In this case, the Court of Appeal acknowledged that the mistake was genuine and that there was no evidence of bad faith or opportunism on the part of the taxpayer. The Court of Appeal remarked:
“[69] It was a genuine mistake for ordinarily one would conduct one’s business to pay less rather than paying more tax without running foul of evading tax but arranging one’s financial affairs so as to avoid paying tax. Here there was no element of an afterthought or of mala fide or manipulation or an abuse of relevant provisions of the ITA in particular s 44A.”
In dismissing the DGIR’s contention that the irrevocable election precluded any subsequent revision, the Court of Appeal affirmed that Section 131(1) operates independently and is not inconsistent with Section 44A. The group relief mechanism does not override a taxpayer’s statutory right to seek correction of a genuine mistake under Section 131(1). Penalising the taxpayer for such an adjustment, the Court of Appeal held, would be unjust and contrary to the ITA’s intent.

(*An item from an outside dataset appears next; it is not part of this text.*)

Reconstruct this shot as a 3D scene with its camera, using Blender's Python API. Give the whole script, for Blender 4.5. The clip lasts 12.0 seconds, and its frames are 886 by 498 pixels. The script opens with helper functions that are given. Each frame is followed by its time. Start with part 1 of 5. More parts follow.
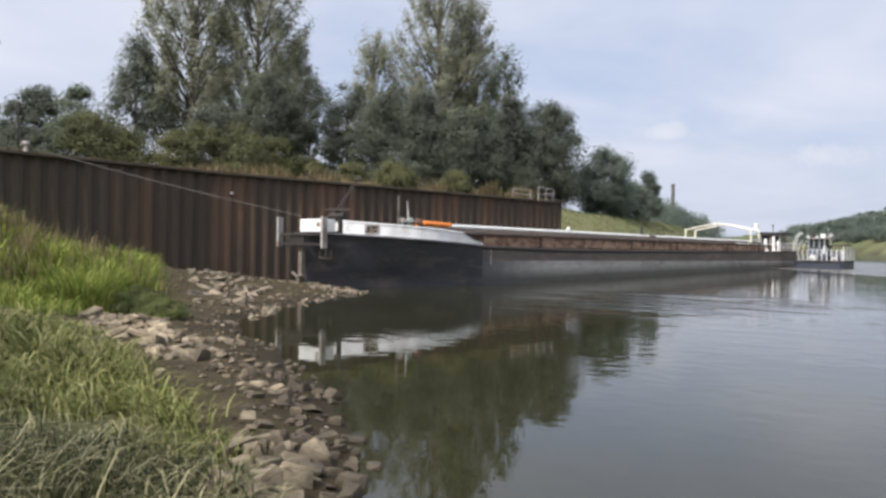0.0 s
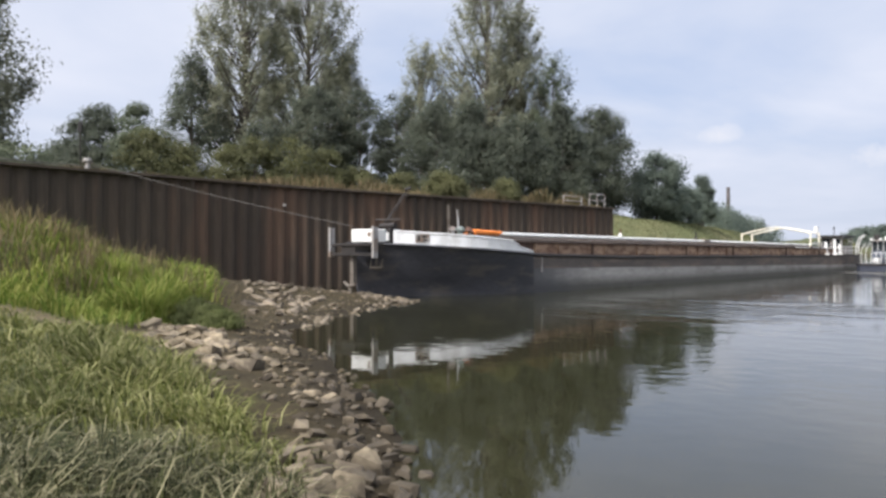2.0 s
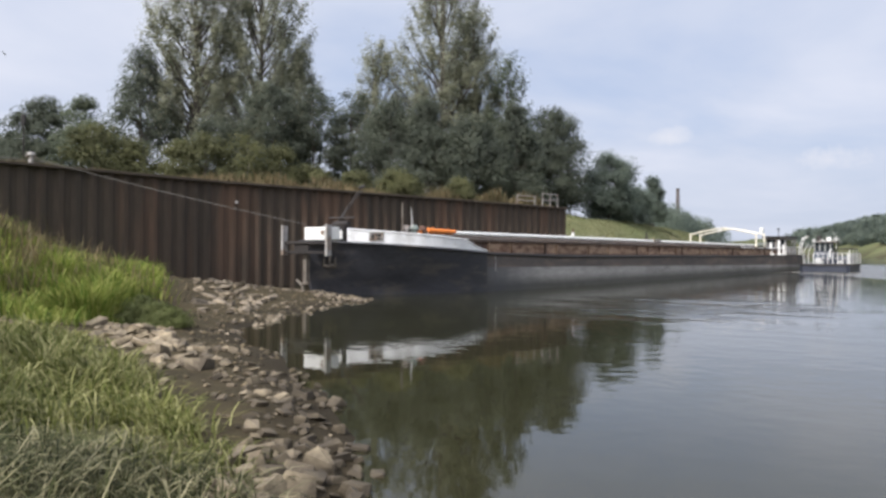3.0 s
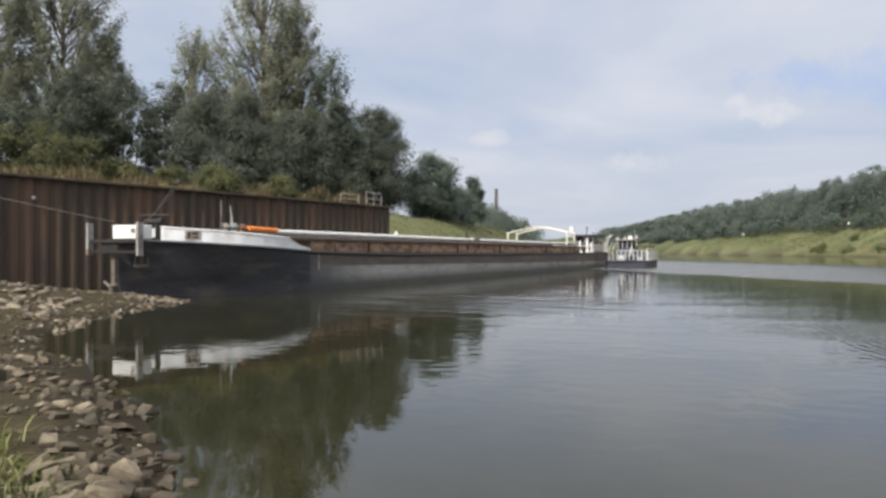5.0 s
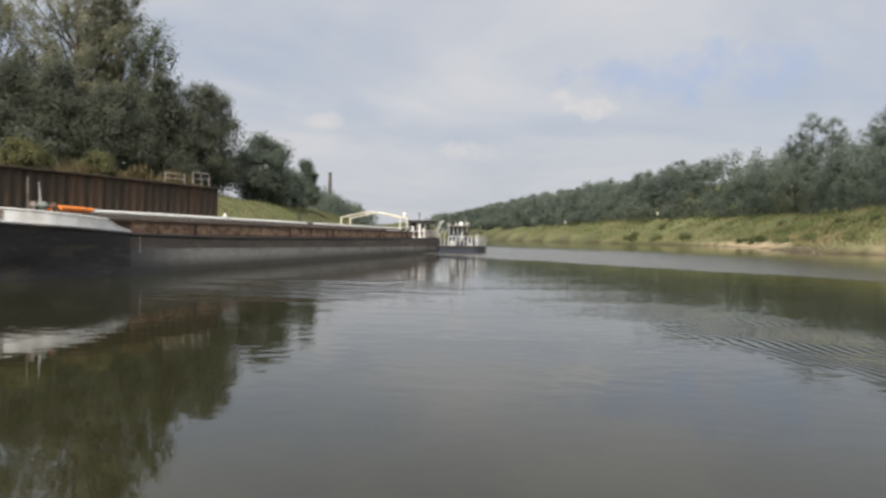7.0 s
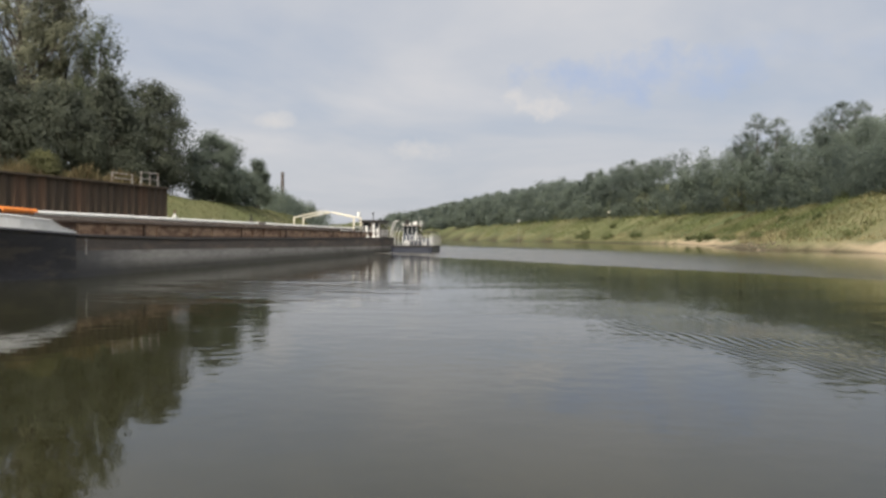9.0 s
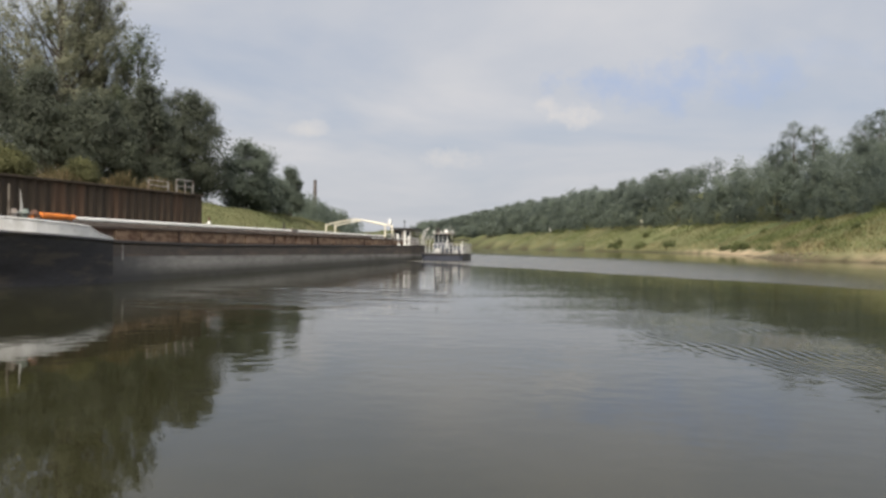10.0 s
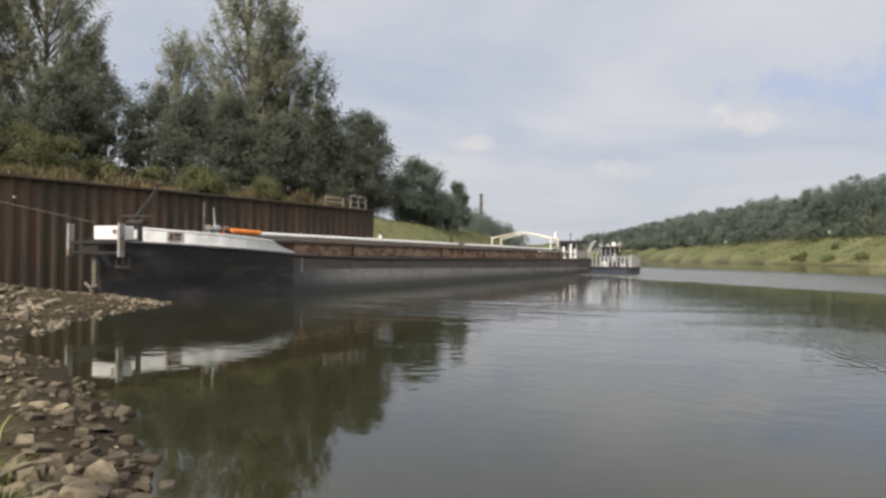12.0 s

Harmonious Interpretation Of The ITA
The DGIR contended that since both Section 44A and Section 131(1) provide tax relief, a taxpayer must strictly comply with the conditions of each provision, and any ambiguity must be resolved in the DGIR’s favour.
The Court of Appeal rejected this argument. First, it found no ambiguity regarding the taxpayer's compliance with Section 44A's requirements. The conditions for group relief had been satisfied, making the question of ambiguity irrelevant.
Second, the Court of Appeal adopted a harmonious interpretation of the ITA, holding that Sections 44A and 131(1) must be read together, not in isolation. Parliament did not intend to exclude the application of Section 131(1) to group relief cases, and the two provisions can operate together without contradiction.
Finally, the Court of Appeal stressed that the DGIR should facilitate rather than hinder the use of group relief provisions, as they are designed to benefit companies within a group. A rigid interpretation of the "irrevocable election" requirement, as advocated by the DGIR, would undermine Section 131(1)'s purpose in this context.
As the Court of Appeal aptly stated:
“Finally, we would add that an amending provision like s 44A of the ITA should be read generously to remove unnecessary obstacles to companies harnessing its beneficial provision in their tax planning for so long as the explicit requirements as set out have been complied with. It would be both just and reasonable for the Respondent Taxpayer to be granted the relief under s 131(1) of the ITA.”
Conclusion
This decision provides significant clarity regarding the scope of the "irrevocable election" under Section 44A and the availability of relief for error or mistake under Section 131(1). The key takeaways from this ruling include:
a)Companies are allowed to revise the apportionment of losses between claimant companies under group relief, provided the total amount of losses surrendered remains unchanged.
b)Relief under Section 131(1) is available for genuine error or mistake that arises from tax audits, including in cases involving group relief.
c)The DGIR should adopt a facilitative approach to group relief provisions to ensure that companies can optimise the use of losses within a group.
This ruling reinforces the principle that tax laws must be interpreted in a manner that aligns with legislative intent and commercial reality. It also serves as a reminder that the DGIR’s role in supporting the effective and fair application of tax relief mechanisms, rather than obstructing them.